• **Exercise**:
Please transcribe the listing below in full and word for word, without its pictures.

• **Available data**:
§

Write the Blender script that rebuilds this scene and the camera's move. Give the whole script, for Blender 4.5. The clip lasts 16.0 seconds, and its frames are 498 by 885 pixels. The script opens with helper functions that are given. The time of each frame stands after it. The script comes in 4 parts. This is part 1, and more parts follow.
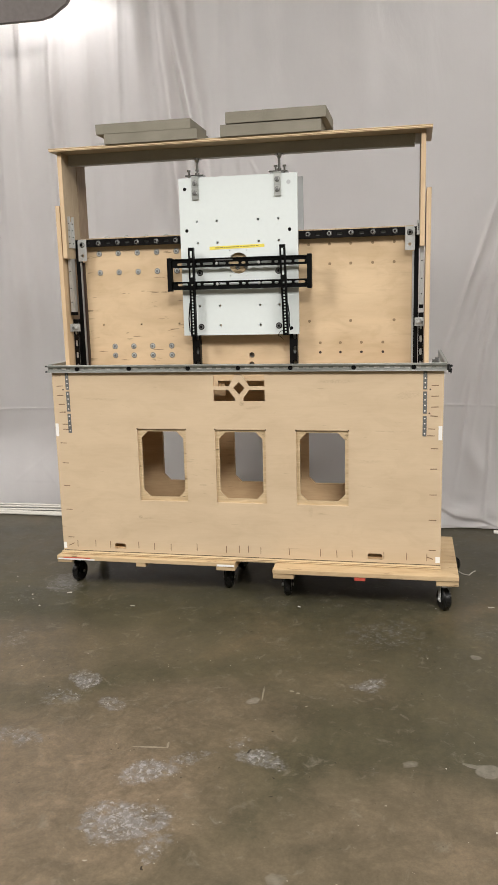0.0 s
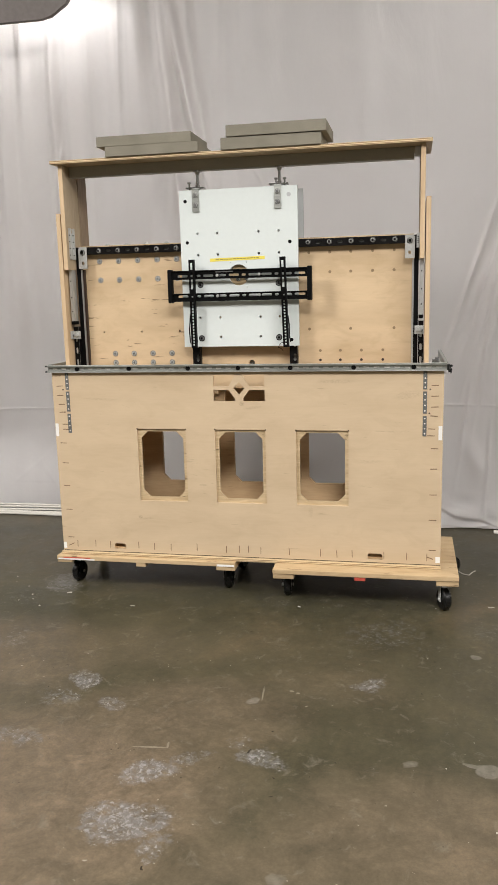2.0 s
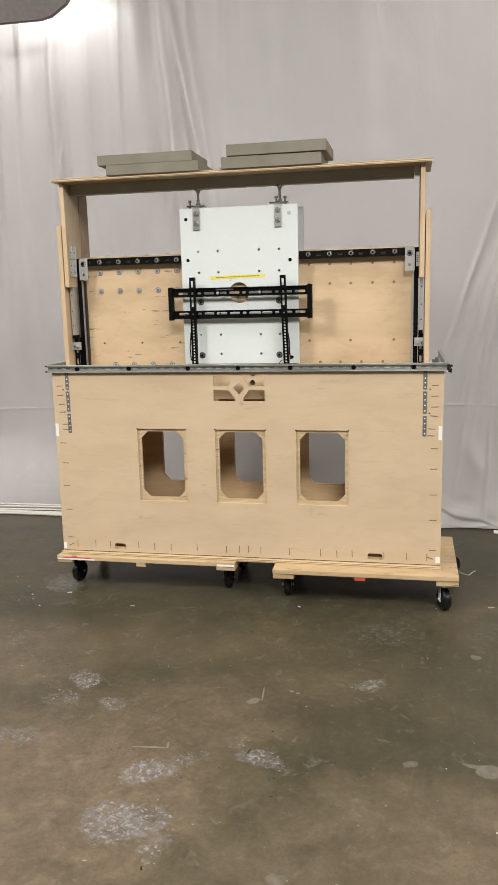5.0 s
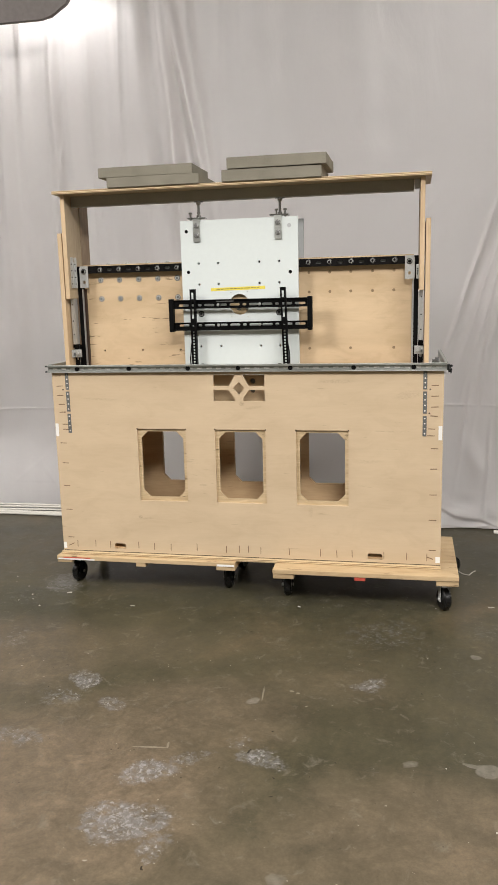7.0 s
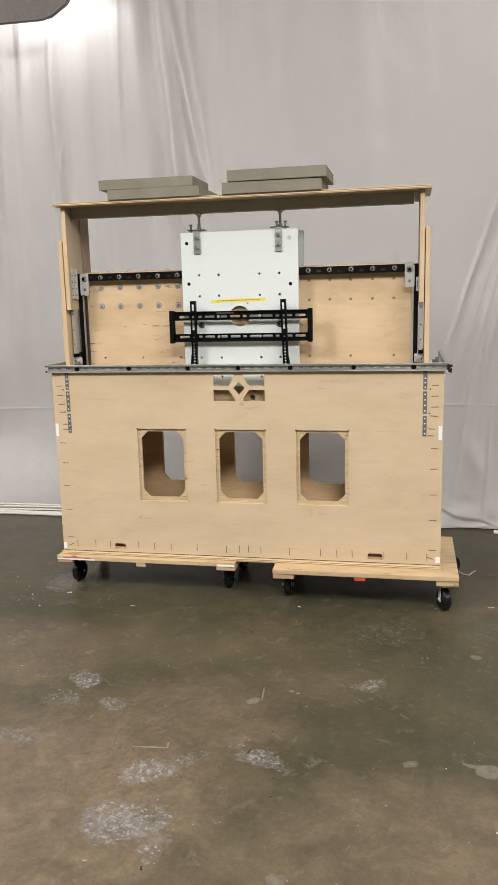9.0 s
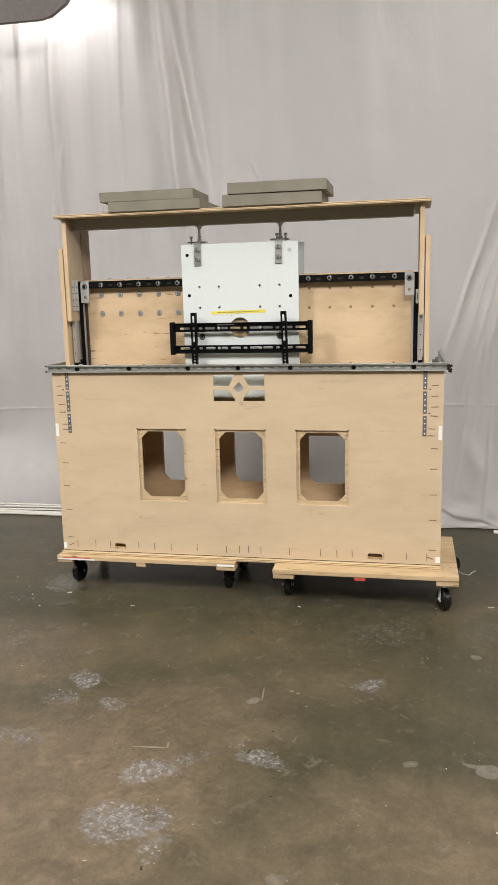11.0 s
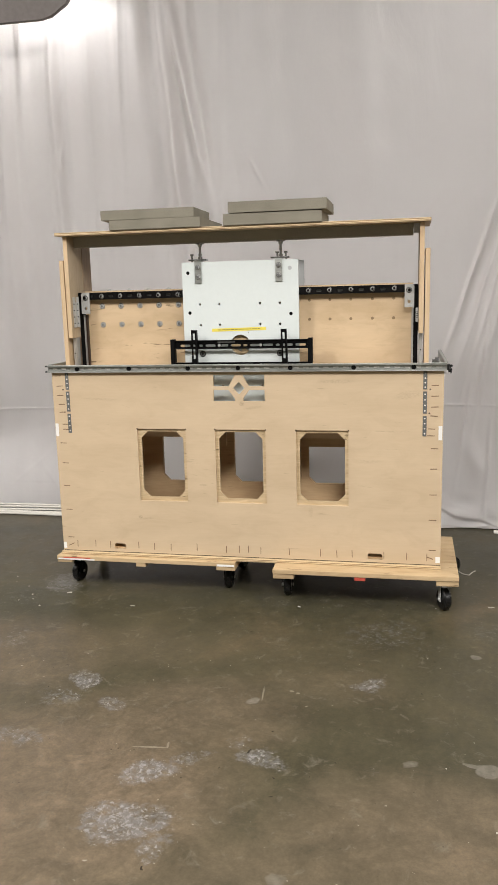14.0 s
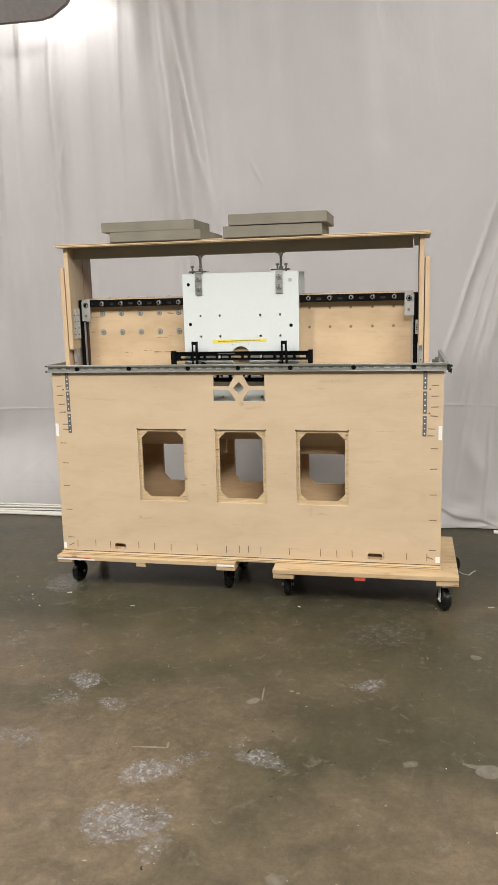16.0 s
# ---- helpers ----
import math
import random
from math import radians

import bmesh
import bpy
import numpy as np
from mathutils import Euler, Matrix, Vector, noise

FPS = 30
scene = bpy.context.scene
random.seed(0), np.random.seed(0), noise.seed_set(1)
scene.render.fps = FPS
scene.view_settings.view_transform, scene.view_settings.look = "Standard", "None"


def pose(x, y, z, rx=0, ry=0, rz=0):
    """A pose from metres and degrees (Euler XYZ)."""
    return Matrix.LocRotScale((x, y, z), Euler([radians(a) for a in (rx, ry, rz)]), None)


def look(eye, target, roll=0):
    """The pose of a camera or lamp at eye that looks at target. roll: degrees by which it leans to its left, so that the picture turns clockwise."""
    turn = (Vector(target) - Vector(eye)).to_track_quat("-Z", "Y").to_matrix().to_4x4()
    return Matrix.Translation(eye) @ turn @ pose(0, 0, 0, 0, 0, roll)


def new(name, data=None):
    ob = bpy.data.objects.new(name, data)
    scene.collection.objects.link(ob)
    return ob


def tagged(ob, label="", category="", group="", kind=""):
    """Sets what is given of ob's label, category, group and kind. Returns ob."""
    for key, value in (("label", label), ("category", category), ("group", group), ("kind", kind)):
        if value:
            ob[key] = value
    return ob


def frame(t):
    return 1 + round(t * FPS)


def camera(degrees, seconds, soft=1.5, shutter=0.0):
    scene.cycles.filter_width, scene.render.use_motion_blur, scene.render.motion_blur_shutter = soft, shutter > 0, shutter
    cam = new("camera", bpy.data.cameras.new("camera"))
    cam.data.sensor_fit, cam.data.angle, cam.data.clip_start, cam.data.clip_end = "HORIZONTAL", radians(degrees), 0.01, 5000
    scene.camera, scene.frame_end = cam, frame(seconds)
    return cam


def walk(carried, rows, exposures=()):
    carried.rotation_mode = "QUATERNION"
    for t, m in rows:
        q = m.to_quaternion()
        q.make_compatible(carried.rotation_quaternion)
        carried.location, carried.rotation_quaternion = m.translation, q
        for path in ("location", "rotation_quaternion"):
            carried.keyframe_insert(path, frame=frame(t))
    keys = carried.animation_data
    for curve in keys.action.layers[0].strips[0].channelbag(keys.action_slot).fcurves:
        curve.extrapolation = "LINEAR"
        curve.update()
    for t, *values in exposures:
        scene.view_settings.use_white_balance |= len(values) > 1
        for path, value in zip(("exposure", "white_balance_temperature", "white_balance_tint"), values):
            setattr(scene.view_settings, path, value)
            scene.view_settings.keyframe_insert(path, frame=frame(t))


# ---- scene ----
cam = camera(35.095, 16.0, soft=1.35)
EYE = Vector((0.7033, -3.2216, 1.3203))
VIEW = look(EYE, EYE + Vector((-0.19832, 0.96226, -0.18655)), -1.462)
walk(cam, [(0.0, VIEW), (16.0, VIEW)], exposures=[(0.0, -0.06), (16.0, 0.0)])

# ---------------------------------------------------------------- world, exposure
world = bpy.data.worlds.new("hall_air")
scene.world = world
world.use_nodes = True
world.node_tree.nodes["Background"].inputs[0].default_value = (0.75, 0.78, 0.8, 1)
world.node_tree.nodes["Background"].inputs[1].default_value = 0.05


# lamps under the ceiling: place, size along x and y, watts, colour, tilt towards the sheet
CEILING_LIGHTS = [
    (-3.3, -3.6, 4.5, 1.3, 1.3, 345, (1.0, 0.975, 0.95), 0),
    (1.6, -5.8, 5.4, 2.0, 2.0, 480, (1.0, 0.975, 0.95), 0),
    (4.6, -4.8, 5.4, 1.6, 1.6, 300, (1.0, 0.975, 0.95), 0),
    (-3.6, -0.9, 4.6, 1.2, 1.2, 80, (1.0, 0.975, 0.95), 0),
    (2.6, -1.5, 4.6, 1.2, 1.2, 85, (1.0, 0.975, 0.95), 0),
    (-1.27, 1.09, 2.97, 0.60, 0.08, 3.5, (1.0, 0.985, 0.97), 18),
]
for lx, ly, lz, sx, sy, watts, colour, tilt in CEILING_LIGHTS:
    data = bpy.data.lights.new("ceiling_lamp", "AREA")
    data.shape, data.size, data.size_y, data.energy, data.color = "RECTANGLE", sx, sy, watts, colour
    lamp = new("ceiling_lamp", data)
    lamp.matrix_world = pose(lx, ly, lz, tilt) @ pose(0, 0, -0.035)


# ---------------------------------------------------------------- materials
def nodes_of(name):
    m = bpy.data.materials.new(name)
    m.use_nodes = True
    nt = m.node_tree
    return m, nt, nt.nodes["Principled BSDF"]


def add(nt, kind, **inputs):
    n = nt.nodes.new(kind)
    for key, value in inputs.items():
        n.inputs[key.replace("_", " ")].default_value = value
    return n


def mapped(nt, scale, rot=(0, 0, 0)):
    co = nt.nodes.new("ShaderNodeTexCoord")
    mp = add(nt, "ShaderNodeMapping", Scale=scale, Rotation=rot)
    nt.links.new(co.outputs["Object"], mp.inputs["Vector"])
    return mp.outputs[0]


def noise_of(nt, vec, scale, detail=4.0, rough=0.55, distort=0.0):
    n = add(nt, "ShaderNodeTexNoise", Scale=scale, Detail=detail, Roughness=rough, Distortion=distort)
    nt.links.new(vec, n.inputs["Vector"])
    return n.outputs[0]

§

• **The reply**:
Write the Blender script that rebuilds this scene and the camera's move. Give the whole script, for Blender 4.5. The clip lasts 16.0 seconds, and its frames are 498 by 885 pixels. The script opens with helper functions that are given. The time of each frame stands after it. The script comes in 4 parts. This is part 1, and more parts follow.
0.0 s
2.0 s
5.0 s
7.0 s
9.0 s
11.0 s
14.0 s
16.0 s
# ---- helpers ----
import math
import random
from math import radians

import bmesh
import bpy
import numpy as np
from mathutils import Euler, Matrix, Vector, noise

FPS = 30
scene = bpy.context.scene
random.seed(0), np.random.seed(0), noise.seed_set(1)
scene.render.fps = FPS
scene.view_settings.view_transform, scene.view_settings.look = "Standard", "None"


def pose(x, y, z, rx=0, ry=0, rz=0):
    """A pose from metres and degrees (Euler XYZ)."""
    return Matrix.LocRotScale((x, y, z), Euler([radians(a) for a in (rx, ry, rz)]), None)


def look(eye, target, roll=0):
    """The pose of a camera or lamp at eye that looks at target. roll: degrees by which it leans to its left, so that the picture turns clockwise."""
    turn = (Vector(target) - Vector(eye)).to_track_quat("-Z", "Y").to_matrix().to_4x4()
    return Matrix.Translation(eye) @ turn @ pose(0, 0, 0, 0, 0, roll)


def new(name, data=None):
    ob = bpy.data.objects.new(name, data)
    scene.collection.objects.link(ob)
    return ob


def tagged(ob, label="", category="", group="", kind=""):
    """Sets what is given of ob's label, category, group and kind. Returns ob."""
    for key, value in (("label", label), ("category", category), ("group", group), ("kind", kind)):
        if value:
            ob[key] = value
    return ob


def frame(t):
    return 1 + round(t * FPS)


def camera(degrees, seconds, soft=1.5, shutter=0.0):
    scene.cycles.filter_width, scene.render.use_motion_blur, scene.render.motion_blur_shutter = soft, shutter > 0, shutter
    cam = new("camera", bpy.data.cameras.new("camera"))
    cam.data.sensor_fit, cam.data.angle, cam.data.clip_start, cam.data.clip_end = "HORIZONTAL", radians(degrees), 0.01, 5000
    scene.camera, scene.frame_end = cam, frame(seconds)
    return cam


def walk(carried, rows, exposures=()):
    carried.rotation_mode = "QUATERNION"
    for t, m in rows:
        q = m.to_quaternion()
        q.make_compatible(carried.rotation_quaternion)
        carried.location, carried.rotation_quaternion = m.translation, q
        for path in ("location", "rotation_quaternion"):
            carried.keyframe_insert(path, frame=frame(t))
    keys = carried.animation_data
    for curve in keys.action.layers[0].strips[0].channelbag(keys.action_slot).fcurves:
        curve.extrapolation = "LINEAR"
        curve.update()
    for t, *values in exposures:
        scene.view_settings.use_white_balance |= len(values) > 1
        for path, value in zip(("exposure", "white_balance_temperature", "white_balance_tint"), values):
            setattr(scene.view_settings, path, value)
            scene.view_settings.keyframe_insert(path, frame=frame(t))


# ---- scene ----
cam = camera(35.095, 16.0, soft=1.35)
EYE = Vector((0.7033, -3.2216, 1.3203))
VIEW = look(EYE, EYE + Vector((-0.19832, 0.96226, -0.18655)), -1.462)
walk(cam, [(0.0, VIEW), (16.0, VIEW)], exposures=[(0.0, -0.06), (16.0, 0.0)])

# ---------------------------------------------------------------- world, exposure
world = bpy.data.worlds.new("hall_air")
scene.world = world
world.use_nodes = True
world.node_tree.nodes["Background"].inputs[0].default_value = (0.75, 0.78, 0.8, 1)
world.node_tree.nodes["Background"].inputs[1].default_value = 0.05


# lamps under the ceiling: place, size along x and y, watts, colour, tilt towards the sheet
CEILING_LIGHTS = [
    (-3.3, -3.6, 4.5, 1.3, 1.3, 345, (1.0, 0.975, 0.95), 0),
    (1.6, -5.8, 5.4, 2.0, 2.0, 480, (1.0, 0.975, 0.95), 0),
    (4.6, -4.8, 5.4, 1.6, 1.6, 300, (1.0, 0.975, 0.95), 0),
    (-3.6, -0.9, 4.6, 1.2, 1.2, 80, (1.0, 0.975, 0.95), 0),
    (2.6, -1.5, 4.6, 1.2, 1.2, 85, (1.0, 0.975, 0.95), 0),
    (-1.27, 1.09, 2.97, 0.60, 0.08, 3.5, (1.0, 0.985, 0.97), 18),
]
for lx, ly, lz, sx, sy, watts, colour, tilt in CEILING_LIGHTS:
    data = bpy.data.lights.new("ceiling_lamp", "AREA")
    data.shape, data.size, data.size_y, data.energy, data.color = "RECTANGLE", sx, sy, watts, colour
    lamp = new("ceiling_lamp", data)
    lamp.matrix_world = pose(lx, ly, lz, tilt) @ pose(0, 0, -0.035)


# ---------------------------------------------------------------- materials
def nodes_of(name):
    m = bpy.data.materials.new(name)
    m.use_nodes = True
    nt = m.node_tree
    return m, nt, nt.nodes["Principled BSDF"]


def add(nt, kind, **inputs):
    n = nt.nodes.new(kind)
    for key, value in inputs.items():
        n.inputs[key.replace("_", " ")].default_value = value
    return n


def mapped(nt, scale, rot=(0, 0, 0)):
    co = nt.nodes.new("ShaderNodeTexCoord")
    mp = add(nt, "ShaderNodeMapping", Scale=scale, Rotation=rot)
    nt.links.new(co.outputs["Object"], mp.inputs["Vector"])
    return mp.outputs[0]


def noise_of(nt, vec, scale, detail=4.0, rough=0.55, distort=0.0):
    n = add(nt, "ShaderNodeTexNoise", Scale=scale, Detail=detail, Roughness=rough, Distortion=distort)
    nt.links.new(vec, n.inputs["Vector"])
    return n.outputs[0]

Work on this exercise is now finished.